I have writer's block. It's official. I've been working on one scene for nearly three weeks now. I can't move on until I figure out what happens in this scene. I know the problems:

1.) The scene is centered around dialogue instead of action.

2.) There is no conflict in the scene.

3.) I still don't entirely know what I need to accomplish with the scene, I just know that I need to accomplish something.

While I've uncovered some interesting nuggets while writing said scene, it's still just a sketch of something, and not coming to be anything.

What action can replace this dialogue?

What conflict could arise from this action?

Where do I want my character to go?

I'm hoping that stating these problems and questions plainly will assist me in thinking about them in a new way.

3 comments:

stu said...

This is just a thought, but if you can't work out what's trying to happen in this scene and where it fits into the whole, then it possibly isn't an essential scene.

A few other suggestions:

You could try writing the whole story out in its simplest form, with just the central action for each scene. Do it quickly, and the momentum of it might break through the block.

Work out what's happening in the next few scenes, or in any scene it's leading to. That should produce a clearer idea of what needs to get done.

Insert some completely arbitrary action as a background for the dialogue, to at least give a sense that something is happening.

randika said...

So sorry you're stuck. Is it a pacing issue? Sometimes the best way to go when you're stuck is to do something completely radical that may not work with the story as a whole. Denis Johnson does this a lot in "Jesus' Son." All of a sudden the narration will switch to speculative/future or there's a radical POV shift. While it may not make it into the final draft, sometimes doing something far out there can really unblock you or show you what the heart of your story really is. So, speculate, do some stream of conscious, do 3rd person grand Marquez style, or an unforgiving microscopic 1st. Stu's suggestions also sound pretty helpful.
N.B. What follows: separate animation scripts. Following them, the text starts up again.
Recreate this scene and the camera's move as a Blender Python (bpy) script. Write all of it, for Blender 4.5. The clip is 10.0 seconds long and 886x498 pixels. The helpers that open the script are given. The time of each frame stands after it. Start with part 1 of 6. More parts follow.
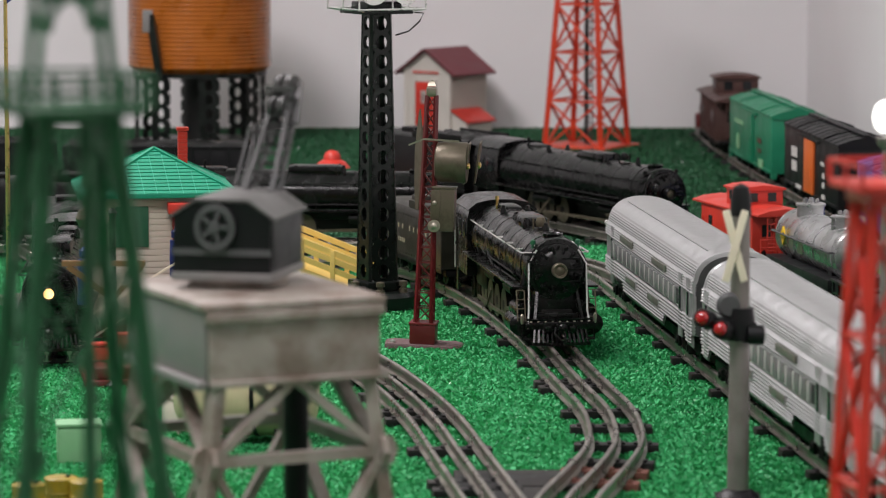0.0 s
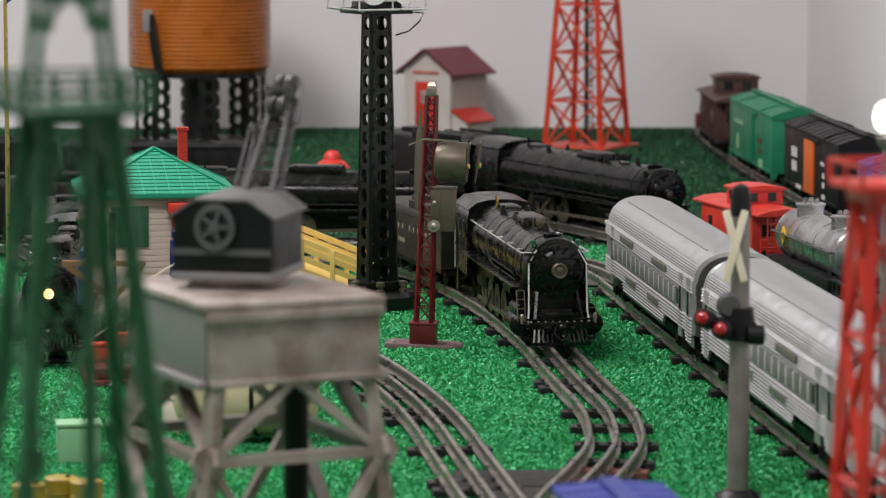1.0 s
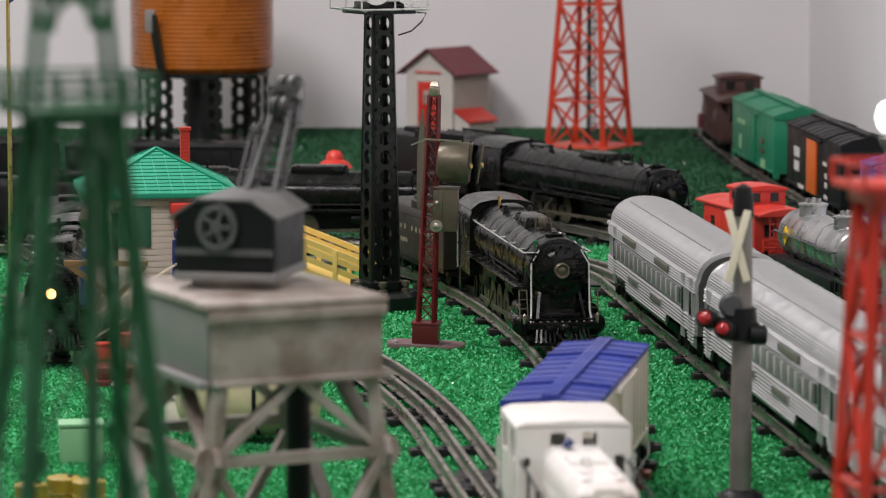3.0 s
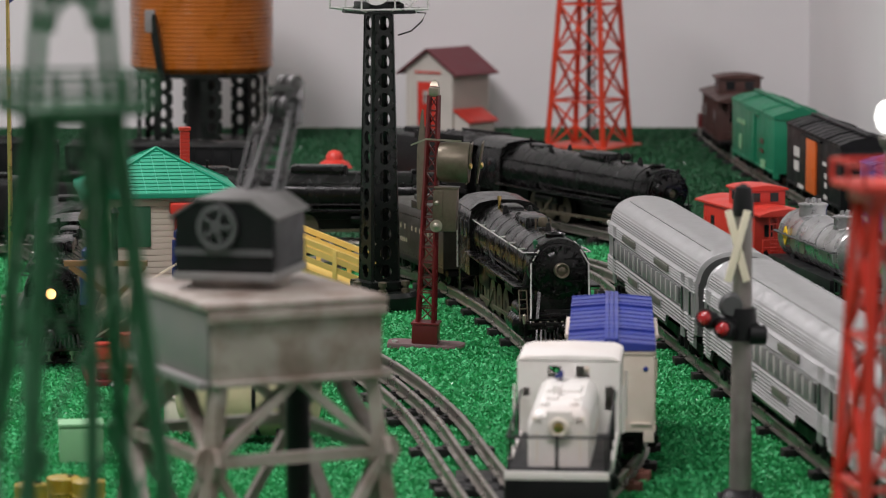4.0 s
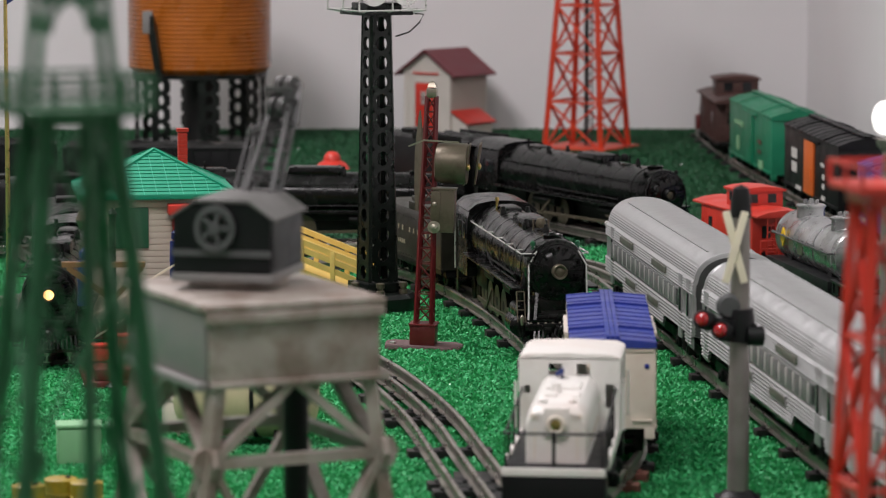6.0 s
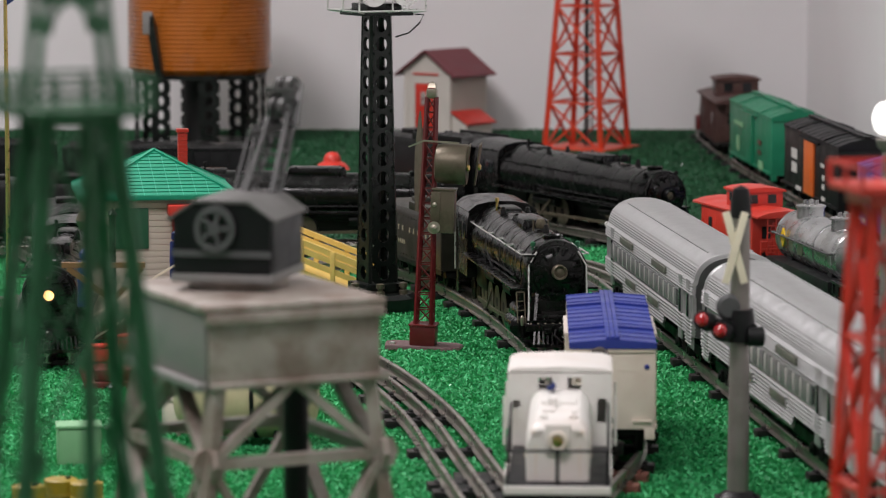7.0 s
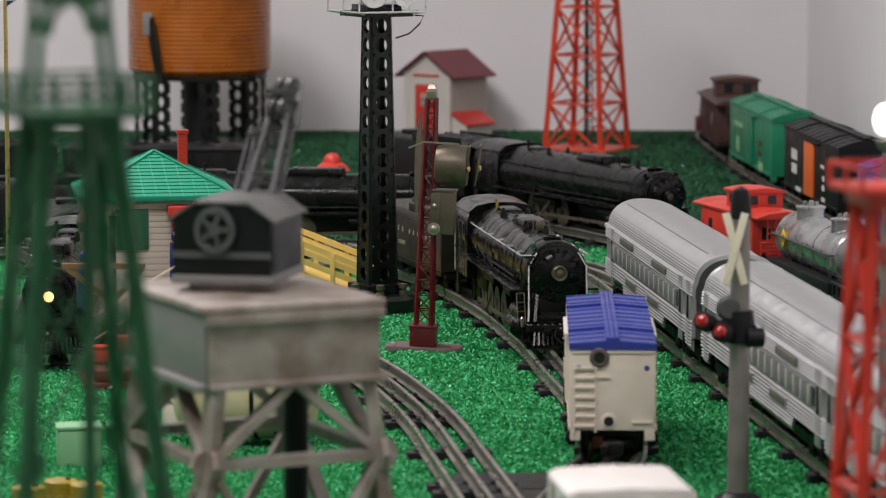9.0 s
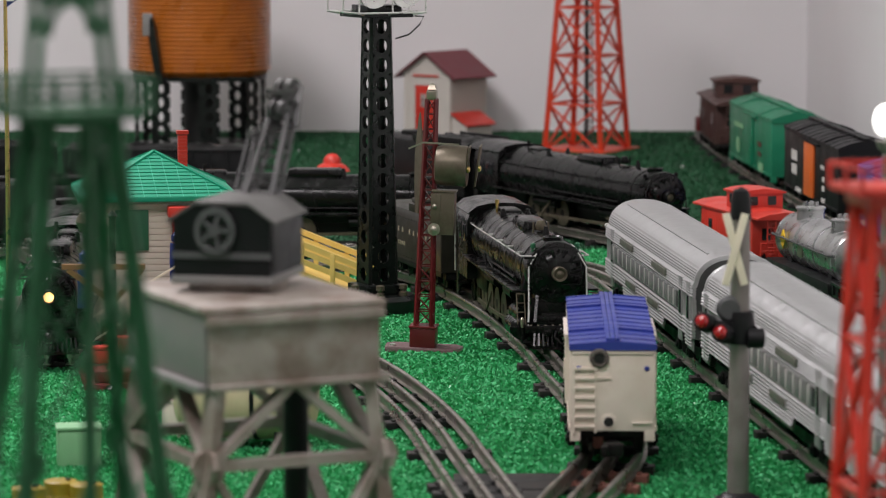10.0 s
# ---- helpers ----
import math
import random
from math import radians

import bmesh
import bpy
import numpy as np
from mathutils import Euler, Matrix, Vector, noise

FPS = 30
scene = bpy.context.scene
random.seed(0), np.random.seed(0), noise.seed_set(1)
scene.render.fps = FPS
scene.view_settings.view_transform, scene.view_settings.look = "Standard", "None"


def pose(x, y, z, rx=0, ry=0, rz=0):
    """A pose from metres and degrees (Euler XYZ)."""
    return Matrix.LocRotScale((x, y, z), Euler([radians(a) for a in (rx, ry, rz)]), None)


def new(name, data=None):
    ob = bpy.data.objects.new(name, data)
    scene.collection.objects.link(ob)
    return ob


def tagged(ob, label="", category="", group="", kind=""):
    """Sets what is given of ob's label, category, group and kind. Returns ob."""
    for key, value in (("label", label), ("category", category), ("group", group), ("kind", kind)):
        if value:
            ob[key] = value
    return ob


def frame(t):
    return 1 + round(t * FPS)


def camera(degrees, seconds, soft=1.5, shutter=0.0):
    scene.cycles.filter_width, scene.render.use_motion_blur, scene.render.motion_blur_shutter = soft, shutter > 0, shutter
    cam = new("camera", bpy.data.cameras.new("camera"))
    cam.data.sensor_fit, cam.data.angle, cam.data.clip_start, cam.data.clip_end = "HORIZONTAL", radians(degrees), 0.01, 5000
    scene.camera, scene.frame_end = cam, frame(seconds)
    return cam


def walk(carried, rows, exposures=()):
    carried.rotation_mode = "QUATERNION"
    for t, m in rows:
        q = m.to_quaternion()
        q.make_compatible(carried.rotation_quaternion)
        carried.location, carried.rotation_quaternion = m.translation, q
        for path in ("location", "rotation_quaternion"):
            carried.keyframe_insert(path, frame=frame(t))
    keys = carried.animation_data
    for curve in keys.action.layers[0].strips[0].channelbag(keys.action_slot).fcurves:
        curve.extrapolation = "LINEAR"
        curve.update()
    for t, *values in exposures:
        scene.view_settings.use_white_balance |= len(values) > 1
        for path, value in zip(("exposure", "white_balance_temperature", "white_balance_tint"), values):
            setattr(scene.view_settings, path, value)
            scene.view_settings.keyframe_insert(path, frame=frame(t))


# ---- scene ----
# The camera stands still on a tripod in front of the layout; its head settles a little.
cam = camera(14.888, 10.0, 1.1, 0.5)
cam.data.dof.use_dof = True
cam.data.dof.focus_distance = 2.5
cam.data.dof.aperture_fstop = 18.5
EYE_HEIGHT, TILT = 0.353, 6.475


def aim(pan, nod):
    return pose(0, 0, EYE_HEIGHT, 90 - TILT + nod, 0, pan)


PX = math.degrees(1 / 6000)
SWAY = [(0, 0, 0), (1.0, 0, 0), (1.5, 0.6, 0), (2.0, 1.2, 0), (2.5, 3, 0), (3.2, 4.5, 0), (4.0, 4, 0), (4.5, 0.6, 0), (5.0, 0, 1.5),
        (6.0, 0, 2), (7.0, 0, 3), (8.0, 0, 3.2), (8.5, 0, 4.5), (9.3, 0, 5), (10.0, 0, 6)]
walk(cam, [(t, aim(a * PX, b * PX)) for t, a, b in SWAY], exposures=((0, 0.0), (2.6, 0.0), (4.2, -0.16), (10, -0.16)))

# ---- light: a plain room with ceiling panels ----
world = bpy.data.worlds.new("room_air")
scene.world = world
world.use_nodes = True
world.node_tree.nodes["Background"].inputs[0].default_value = (0.75, 0.8, 0.9, 1)
world.node_tree.nodes["Background"].inputs[1].default_value = 0.05


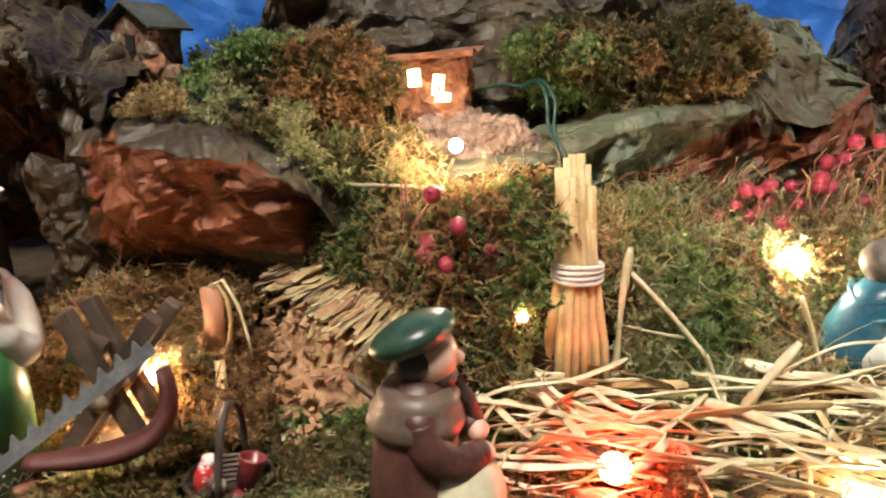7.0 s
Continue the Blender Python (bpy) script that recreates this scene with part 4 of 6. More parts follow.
def beret_man():
    bm = bmesh.new()
    loft(bm, [(0, 0.002, 0, 0.019, 0.017), (0, 0.002, 0.004, 0.0215, 0.019), (0, 0.002, 0.02, 0.0215, 0.019), (0, 0.002, 0.04, 0.021, 0.0175), (0, 0.002, 0.053, 0.019, 0.0155), (0, 0.001, 0.063, 0.014, 0.012), (0, 0, 0.07, 0.008, 0.008)], 32, 0)
    loft(bm, [(0, 0.002, 0.047, 0.0215, 0.0185), (0, 0.002, 0.050, 0.0232, 0.0200), (0, 0.002, 0.0545, 0.0222, 0.0190), (0, 0.001, 0.0575, 0.0190, 0.0165), (0, 0.001, 0.0605, 0.0196, 0.0168), (0, 0.001, 0.065, 0.0150, 0.0130)], 34, 4)
    for s in (-1, 1):
        limb(bm, [(s * 0.0150, 0.001, 0.054), (s * 0.0180, -0.003, 0.044), (s * 0.0170, -0.013, 0.038), (s * 0.0125, -0.022, 0.040)], [0.0075, 0.0080, 0.0072, 0.0055], 18, 0)
        blob(bm, (s * 0.0095, -0.0245, 0.0385), (0.0048, 0.0048, 0.0048), 1, u=12, v=8)
    blob(bm, (-0.009, -0.0180, 0.0205), (0.0165, 0.0165, 0.0205), 3, (-12, 0, 0), u=28, v=18, rough=0.0008, freq=90)
    tube(bm, [(0.004, -0.013, 0.064), (0.012, -0.02, 0.052), (0.012, -0.024, 0.042)], [0.003, 0.0035, 0.0035], 10, 5)
    blob(bm, (0, -0.003, 0.0765), (0.0112, 0.0118, 0.0128), 1)
    blob(bm, (0, -0.0145, 0.0755), (0.0022, 0.003, 0.003), 1, u=10, v=8)
    blob(bm, (0, 0.0012, 0.0762), (0.0118, 0.0115, 0.0105), 5)
    blob(bm, (0, -0.007, 0.0685), (0.0085, 0.008, 0.006), 5, u=14, v=10)
    blob(bm, (-0.001, 0.0035, 0.0855), (0.0172, 0.0182, 0.0078), 2, (-24, 8, 0), u=28, v=14)
    blob(bm, (0, 0.0015, 0.0815), (0.0128, 0.0128, 0.0035), 2, (-14, 8, 0), u=24, v=10)
    ob = thing("man_figurine", bm, [M_BROWN, M_SKIN, M_BERET, M_CREAM, M_BROWN_LIGHT, M_HAIR], "painted clay man in dark green beret and brown jacket", "figurine")
    ob.matrix_basis = pose(0.3580, 0.1430, 0.0845, 0, 0, 98) @ Matrix.Scale(0.89, 4)


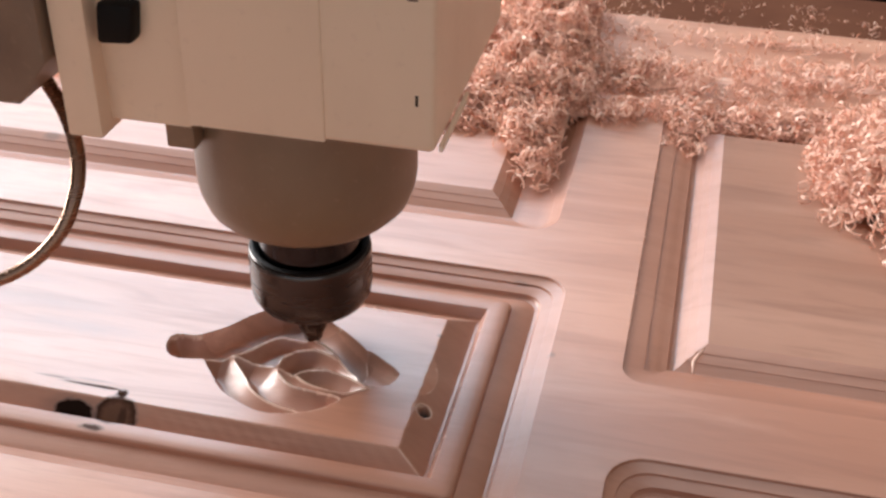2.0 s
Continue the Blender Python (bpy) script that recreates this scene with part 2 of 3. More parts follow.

Stick it through.

Stephanie said...

Thank you Stu and Randika for the suggestions. I actually ended up trying a little bit of both of your suggestions until I figured out what needed to happen.

Concentrating on the next few scenes helped me hone in on what I wanted to accomplish and gave me a foundation on which to build the scene.

As for radical changes, I wrote the scene three different ways, in three different locations, with three different meaningless actions behind it, until I sort of discovered within the text.

What I learned was that while I was pushing for an action against which to have the discussion set, what I really needed was to infuse the dialogue with conflict to drive it forward, and made sure the scene was set in the right location.

That's what ended up working anyhow. So I solved two out of the three problems and think it's holding up just fine.

Anyhow, thank you both for the very helpful hints and encouragement.